Quelle est la réaction du régime ?
Abdallah El Harif. Pour calmer le peuple, il a alimenté la Caisse de compensation de 1,5 milliard d’euros afin de baisser les prix à la consommation les carburants et aliments de base. Il a aussi promis d’engager 4 000 chômeurs diplômés.
Mais tout cela n’aura, à mon avis, pas beaucoup d’impact. A côté de cela, le régime intensifie la répression. Quatre manifestants à Tanger viennent d’être condamné à dix ans de prison chacun, suite à une manifestation houleuse. Il espère ainsi dissuader les manifestants. Le régime est visiblement très inquiet.
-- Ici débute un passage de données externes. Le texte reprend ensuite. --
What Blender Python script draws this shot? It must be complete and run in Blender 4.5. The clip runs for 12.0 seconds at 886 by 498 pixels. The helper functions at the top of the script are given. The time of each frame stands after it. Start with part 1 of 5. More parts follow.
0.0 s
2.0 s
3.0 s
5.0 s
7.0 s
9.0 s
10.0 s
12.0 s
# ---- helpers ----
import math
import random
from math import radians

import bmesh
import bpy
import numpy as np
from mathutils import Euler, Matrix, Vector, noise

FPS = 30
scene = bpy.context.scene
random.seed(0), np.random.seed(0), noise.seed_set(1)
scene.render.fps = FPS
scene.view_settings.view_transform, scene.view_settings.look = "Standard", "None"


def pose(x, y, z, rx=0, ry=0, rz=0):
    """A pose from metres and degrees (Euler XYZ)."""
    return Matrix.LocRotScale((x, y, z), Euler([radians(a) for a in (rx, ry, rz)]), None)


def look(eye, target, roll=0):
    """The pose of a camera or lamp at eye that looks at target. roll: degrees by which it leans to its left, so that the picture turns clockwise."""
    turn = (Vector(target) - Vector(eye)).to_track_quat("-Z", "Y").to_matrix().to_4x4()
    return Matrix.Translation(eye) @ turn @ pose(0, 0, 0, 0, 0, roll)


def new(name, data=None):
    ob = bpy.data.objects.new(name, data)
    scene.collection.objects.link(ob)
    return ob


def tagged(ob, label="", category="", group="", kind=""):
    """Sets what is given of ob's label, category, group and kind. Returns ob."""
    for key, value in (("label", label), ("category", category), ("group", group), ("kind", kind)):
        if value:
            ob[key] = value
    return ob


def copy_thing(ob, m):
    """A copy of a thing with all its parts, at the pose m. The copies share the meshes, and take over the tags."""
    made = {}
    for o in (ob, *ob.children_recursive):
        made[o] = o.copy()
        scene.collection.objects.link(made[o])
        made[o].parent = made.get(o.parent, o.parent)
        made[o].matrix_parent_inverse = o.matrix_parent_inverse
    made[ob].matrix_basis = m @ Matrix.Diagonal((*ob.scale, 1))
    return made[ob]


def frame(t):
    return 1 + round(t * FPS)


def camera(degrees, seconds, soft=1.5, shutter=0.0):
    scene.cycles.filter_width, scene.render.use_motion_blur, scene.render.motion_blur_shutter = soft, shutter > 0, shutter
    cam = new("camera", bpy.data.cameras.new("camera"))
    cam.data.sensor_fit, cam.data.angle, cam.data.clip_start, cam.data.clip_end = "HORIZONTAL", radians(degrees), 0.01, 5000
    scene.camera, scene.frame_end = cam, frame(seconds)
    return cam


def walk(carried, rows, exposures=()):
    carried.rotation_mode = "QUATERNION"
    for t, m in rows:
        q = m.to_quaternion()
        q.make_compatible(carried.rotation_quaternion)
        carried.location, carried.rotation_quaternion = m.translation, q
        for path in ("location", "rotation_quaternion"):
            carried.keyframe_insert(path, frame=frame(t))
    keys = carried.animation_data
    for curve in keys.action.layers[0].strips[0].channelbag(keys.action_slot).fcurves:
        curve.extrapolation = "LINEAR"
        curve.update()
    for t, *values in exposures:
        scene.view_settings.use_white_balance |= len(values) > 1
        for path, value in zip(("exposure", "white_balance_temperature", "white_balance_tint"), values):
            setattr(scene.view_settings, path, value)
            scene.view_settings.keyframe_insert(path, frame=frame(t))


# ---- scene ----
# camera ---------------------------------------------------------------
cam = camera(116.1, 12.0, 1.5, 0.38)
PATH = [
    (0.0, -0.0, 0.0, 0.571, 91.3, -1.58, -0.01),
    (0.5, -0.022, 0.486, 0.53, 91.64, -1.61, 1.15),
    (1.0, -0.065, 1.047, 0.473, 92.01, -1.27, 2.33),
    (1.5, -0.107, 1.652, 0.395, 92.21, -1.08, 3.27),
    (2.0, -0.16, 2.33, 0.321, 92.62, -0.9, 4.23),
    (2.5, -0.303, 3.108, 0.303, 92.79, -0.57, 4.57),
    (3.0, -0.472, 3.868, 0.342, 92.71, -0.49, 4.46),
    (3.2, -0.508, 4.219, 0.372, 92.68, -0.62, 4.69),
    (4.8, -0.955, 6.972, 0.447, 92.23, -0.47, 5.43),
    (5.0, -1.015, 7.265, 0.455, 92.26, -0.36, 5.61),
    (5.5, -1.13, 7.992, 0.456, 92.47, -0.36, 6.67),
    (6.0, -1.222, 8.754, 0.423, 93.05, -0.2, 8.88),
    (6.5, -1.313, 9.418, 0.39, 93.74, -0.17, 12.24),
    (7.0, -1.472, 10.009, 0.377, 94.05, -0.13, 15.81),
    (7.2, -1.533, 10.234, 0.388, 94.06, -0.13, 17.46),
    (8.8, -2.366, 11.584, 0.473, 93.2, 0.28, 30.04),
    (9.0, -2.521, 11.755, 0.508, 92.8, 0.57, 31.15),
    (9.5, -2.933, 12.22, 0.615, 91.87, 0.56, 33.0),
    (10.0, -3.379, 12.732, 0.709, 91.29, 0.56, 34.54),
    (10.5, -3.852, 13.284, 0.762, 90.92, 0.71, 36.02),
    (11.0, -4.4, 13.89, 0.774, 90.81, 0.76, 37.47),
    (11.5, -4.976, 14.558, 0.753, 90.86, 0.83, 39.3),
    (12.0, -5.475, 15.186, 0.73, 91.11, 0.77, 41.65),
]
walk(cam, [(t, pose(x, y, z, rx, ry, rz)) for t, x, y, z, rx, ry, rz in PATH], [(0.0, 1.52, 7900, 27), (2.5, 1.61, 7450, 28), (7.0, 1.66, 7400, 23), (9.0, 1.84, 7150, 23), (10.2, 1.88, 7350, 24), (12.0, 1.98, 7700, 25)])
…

Révision de la constitution annoncée par le roi
Mohamed VI a annoncé le 9 mars une révision de la constitution semblant ainsi aller dans le sens d’une revendication portée par beaucoup de Marocains vers une monarchie parlementaire. Jusqu’à présent, la monarchie concentre tous les pouvoirs.
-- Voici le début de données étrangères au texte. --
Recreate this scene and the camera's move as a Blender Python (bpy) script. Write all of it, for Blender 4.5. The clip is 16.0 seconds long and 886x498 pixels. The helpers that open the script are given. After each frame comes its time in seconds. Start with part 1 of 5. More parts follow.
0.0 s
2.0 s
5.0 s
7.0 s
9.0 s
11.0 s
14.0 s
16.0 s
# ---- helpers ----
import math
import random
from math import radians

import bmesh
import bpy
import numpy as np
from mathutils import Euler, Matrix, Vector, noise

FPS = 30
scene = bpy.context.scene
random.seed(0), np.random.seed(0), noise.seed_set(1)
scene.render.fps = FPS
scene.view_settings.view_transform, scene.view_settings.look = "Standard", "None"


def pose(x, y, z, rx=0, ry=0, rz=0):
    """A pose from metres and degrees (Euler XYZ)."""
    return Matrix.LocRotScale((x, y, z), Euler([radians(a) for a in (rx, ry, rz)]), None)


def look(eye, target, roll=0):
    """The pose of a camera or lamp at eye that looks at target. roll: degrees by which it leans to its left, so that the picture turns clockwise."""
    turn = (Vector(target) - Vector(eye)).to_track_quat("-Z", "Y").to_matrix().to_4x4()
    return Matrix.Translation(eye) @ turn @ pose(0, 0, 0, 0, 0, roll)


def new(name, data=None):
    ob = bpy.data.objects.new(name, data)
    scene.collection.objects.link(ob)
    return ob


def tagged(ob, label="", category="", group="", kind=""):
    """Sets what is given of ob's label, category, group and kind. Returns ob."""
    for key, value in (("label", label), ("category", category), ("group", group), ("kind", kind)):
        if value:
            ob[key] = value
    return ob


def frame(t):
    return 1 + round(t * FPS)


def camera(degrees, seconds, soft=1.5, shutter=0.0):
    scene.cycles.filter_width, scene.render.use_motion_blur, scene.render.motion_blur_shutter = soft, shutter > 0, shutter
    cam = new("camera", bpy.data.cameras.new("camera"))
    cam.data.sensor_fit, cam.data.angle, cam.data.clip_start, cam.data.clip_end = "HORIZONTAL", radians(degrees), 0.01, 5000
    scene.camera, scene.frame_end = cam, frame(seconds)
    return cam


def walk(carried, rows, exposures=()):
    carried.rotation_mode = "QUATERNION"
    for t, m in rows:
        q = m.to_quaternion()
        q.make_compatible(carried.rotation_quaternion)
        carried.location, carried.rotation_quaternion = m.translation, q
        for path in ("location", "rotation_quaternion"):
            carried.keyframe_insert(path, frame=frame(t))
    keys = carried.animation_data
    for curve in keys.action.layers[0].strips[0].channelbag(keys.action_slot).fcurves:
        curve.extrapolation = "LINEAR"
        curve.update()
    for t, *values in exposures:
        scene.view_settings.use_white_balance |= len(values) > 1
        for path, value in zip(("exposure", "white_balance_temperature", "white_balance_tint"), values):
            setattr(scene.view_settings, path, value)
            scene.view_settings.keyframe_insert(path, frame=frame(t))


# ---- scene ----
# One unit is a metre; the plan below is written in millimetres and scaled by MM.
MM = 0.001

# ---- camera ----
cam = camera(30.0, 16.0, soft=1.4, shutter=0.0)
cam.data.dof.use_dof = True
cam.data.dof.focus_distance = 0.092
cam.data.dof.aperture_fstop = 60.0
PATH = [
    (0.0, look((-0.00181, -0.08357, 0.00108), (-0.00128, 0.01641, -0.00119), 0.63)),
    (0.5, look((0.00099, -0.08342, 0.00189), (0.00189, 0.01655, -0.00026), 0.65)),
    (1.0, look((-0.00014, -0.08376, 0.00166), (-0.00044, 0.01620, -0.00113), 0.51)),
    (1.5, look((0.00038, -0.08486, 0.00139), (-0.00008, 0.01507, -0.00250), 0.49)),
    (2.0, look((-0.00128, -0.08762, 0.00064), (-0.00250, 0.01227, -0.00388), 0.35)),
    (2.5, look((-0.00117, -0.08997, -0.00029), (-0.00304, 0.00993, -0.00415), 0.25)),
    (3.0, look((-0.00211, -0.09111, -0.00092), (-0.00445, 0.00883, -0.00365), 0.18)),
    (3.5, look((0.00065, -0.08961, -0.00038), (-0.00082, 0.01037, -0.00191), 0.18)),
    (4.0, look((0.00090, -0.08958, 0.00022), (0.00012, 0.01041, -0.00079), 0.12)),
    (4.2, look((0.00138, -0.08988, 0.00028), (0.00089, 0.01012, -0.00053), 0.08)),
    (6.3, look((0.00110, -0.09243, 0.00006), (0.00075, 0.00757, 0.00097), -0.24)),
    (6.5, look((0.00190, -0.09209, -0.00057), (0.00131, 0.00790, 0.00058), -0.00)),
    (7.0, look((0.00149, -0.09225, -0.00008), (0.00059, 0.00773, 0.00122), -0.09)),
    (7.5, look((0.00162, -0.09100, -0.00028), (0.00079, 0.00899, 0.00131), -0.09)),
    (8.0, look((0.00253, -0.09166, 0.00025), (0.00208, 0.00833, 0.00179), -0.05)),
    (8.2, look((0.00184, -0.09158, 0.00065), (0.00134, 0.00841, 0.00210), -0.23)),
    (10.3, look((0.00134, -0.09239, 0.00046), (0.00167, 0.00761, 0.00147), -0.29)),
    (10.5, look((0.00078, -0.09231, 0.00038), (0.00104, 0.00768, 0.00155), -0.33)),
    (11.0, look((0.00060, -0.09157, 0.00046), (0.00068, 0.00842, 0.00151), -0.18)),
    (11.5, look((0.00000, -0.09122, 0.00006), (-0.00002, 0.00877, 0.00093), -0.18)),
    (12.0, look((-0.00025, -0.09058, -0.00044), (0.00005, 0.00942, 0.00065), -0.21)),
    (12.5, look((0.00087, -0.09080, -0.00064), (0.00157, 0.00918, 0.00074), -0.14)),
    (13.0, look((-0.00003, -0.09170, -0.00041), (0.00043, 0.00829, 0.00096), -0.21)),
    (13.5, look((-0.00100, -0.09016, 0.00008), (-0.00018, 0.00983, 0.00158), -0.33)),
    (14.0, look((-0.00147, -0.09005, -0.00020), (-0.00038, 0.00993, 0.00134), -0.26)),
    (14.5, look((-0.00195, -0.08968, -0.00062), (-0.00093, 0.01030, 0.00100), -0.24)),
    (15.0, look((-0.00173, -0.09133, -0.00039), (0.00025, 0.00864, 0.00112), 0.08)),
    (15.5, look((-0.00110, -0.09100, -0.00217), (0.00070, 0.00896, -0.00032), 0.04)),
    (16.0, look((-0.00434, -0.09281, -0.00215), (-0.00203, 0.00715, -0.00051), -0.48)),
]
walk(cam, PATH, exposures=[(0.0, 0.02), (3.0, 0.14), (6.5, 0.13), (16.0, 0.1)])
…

Khadija Ryadi, présidente de l’Association marocaine des droits de l’homme (AMDH), se réjouit de cette révision qu’elle considère comme un premier résultat de l’action des jeunes. Mais en même temps elle regrette que « la commission soit mise en place de façon unilatérale par le roi et non élue par les forces vives de la nation, en totale contradiction avec une démarche démocratique ». Elle regrette qu’il ne sera vraisemblablement pas touché à l’article 19 de la constitution qui met tous les pouvoirs entre les mains de la monarchie et du roi. La Voie démocratique a émis des critiques semblables et exige une assemblée constituante.
La Voie démocratique
Constitué en 1995, La Voie démocratique se proclame comme la continuation du Mouvement marxiste-léniniste marocain (MMLM) et de sa principale composante, l’organisation Ilal Amam. Constituée au début des années 70, appelées « années de plomb », Ilal Amam a subi la répression du régime marocain sous Hassan II. Des milliers de militants ont été emprisonnés. Certains sont morts en prison, comme Abdellatif Zeroual, un des fondateurs d’Ilal Amam. Une autre membre célèbre, Saïda Menebhi, est morte à 25 ans suite à une grève de la faim en prison. D’autres camarades ont disparu et leur sort reste inconnu jusqu’à ce jour. Sous le roi Mohamed VI, qui a succédé à son père Hassan II en 1999, justice n’a pas été rendue, malgré ses promesses. Beaucoup de questions sur les militants disparus restent sans réponse.
Abdellah El Harif a été élu à la tête de La Voie démocratique (en arabe : Annahj Addimocrati) lors du premier congrès en 2004, et réélu lors du congrès de 2008, auquel le PTB a assisté. Les militants de La Voie Démocratique sont présents dans les deux principaux syndicats au Maroc : l’Union marocaine des travailleurs et la Confédération démocratique du Travail, et dans l’Association marocaine des droits de l’homme, qui compte 10 000 membres. Jusqu’à présent, La Voie démocratique a boycotté toutes les élections.